Secured vs. Unsecured Personal Loan: What's the Difference?
Personal loans come in two basic flavors, and the difference isn’t just paperwork — it changes what a lender can take if payments stop, and often how much the loan costs to begin with.
The short answer
A secured personal loan is backed by an asset — a savings account, a car, or another item of value — that the lender can claim if you fail to repay. An unsecured personal loan has no such backing; approval rests entirely on creditworthiness and income. Secured loans are generally easier to qualify for and may carry lower rates, while unsecured loans put less at direct risk but often cost more and require stronger credit.
How a secured personal loan works
With a secured loan, the borrower pledges collateral as part of the agreement. If payments stop, the lender has a legal path to take that asset to recover its losses, which lowers the lender’s risk. Because the lender has that backstop, secured loans are sometimes available to people with thinner credit files or lower scores, and interest rates can run lower than an unsecured alternative for the same borrower.
The tradeoff is direct: the pledged asset is genuinely at risk. A missed payment doesn’t just show up on a credit report — it can mean losing the car, savings, or other item used as collateral, on top of the credit damage.
How an unsecured personal loan works
An unsecured loan requires no collateral.
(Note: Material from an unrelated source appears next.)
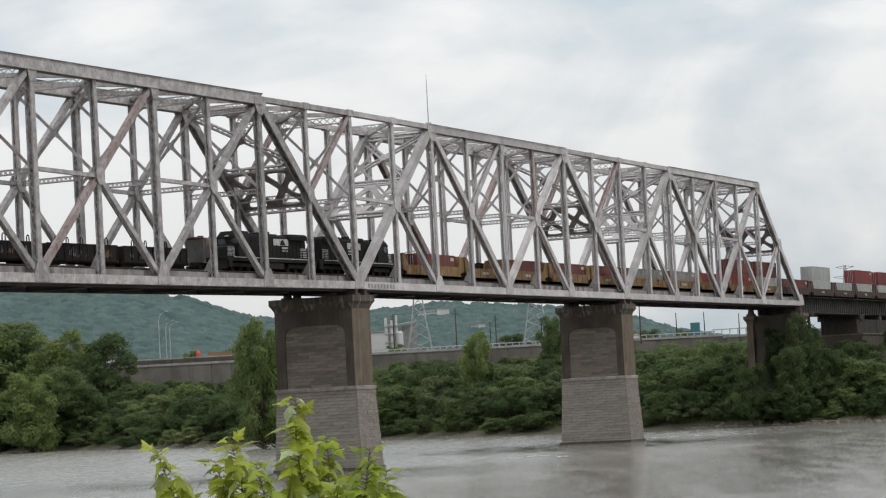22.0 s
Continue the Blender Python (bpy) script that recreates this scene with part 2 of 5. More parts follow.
M["pale"] = material("pale_grey_container_paint", (0.42, 0.42, 0.40), (0.34, 0.335, 0.32), 0.6, scale=0.6, streak=(0.20, 0.17, 0.14), streak_amt=0.5, vary=0.1)
M["grey_box"] = material("weathered_grey_container_paint", (0.26, 0.255, 0.25), (0.20, 0.19, 0.185), 0.65, scale=0.6, streak=(0.13, 0.10, 0.08), streak_amt=0.5)
M["hopper"] = material("black_hopper_paint", (0.020, 0.018, 0.018), (0.032, 0.027, 0.025), 0.8, scale=0.8, streak=(0.05, 0.033, 0.026), streak_amt=0.45, vary=0.25, bump=0.3, spec=0.1)
M["rust_car"] = material("rusty_brown_car_paint", (0.29, 0.20, 0.118), (0.16, 0.096, 0.060), 0.8, scale=0.7, streak=(0.42, 0.34, 0.24), streak_amt=0.7, streak_scale=(1.2, 1.2, 0.15), bump=0.4)
M["rust_dark"] = material("dark_rust_paint", (0.09, 0.055, 0.045), (0.06, 0.04, 0.035), 0.85, scale=0.7, streak=(0.16, 0.10, 0.07), streak_amt=0.4, bump=0.3)
M["bark"] = material("grey_brown_bark", (0.11, 0.085, 0.065), (0.06, 0.048, 0.038), 0.95, scale=3, bump=0.8)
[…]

The lender’s decision comes down to income, existing debt, and credit history, since there’s no asset to fall back on. That extra risk to the lender typically shows up as higher interest rates compared to a secured loan for a similar borrower, and approval can be harder to get without an established credit history.
That said, unsecured loans have a real advantage: if payments stop, the lender can’t automatically seize a specific possession. It may still pursue debt collection efforts or report the missed payments, and in some cases pursue a legal judgment, but there’s no pre-designated asset on the line the way there is with a secured loan.
What shapes the choice
- Existing assets. Someone with a paid-off car or a sizable savings balance has something to offer as collateral; someone without those assets is often limited to unsecured options by default.
- Credit history. Stronger credit tends to open the door to competitive unsecured rates, while thinner or lower credit may make a secured loan the more realistic path — a dynamic closely tied to how credit is built from scratch.
- Comfort with risk. Some borrowers would rather pay a bit more in interest than put a specific possession on the line; others prioritize the lower rate and are confident in their ability to keep up with payments.
- Fees baked into either type. Regardless of collateral, it’s worth checking whether a personal loan origination fee applies, since that upfront cost affects the real price of borrowing either way.
Comparing offers side by side
Rates, fees, and terms vary by lender and by borrower, so the label “secured” or “unsecured” is only a starting point. Two secured loan offers can differ meaningfully in interest rate, and an unsecured offer from one lender might beat a secured offer from another. Reading the full annual percentage rate, not just the advertised rate, and checking for any penalty on early payoff — a detail covered under personal loan prepayment penalties — rounds out a fair comparison.
The takeaway
Secured and unsecured personal loans solve the same basic need — borrowing a lump sum and repaying it over time — but they distribute risk differently between borrower and lender. A secured loan trades collateral for often-easier approval and potentially lower rates; an unsecured loan trades a higher cost of borrowing for keeping specific assets out of the conversation. Weighing what’s actually on the table, not just the label, is what makes the comparison useful.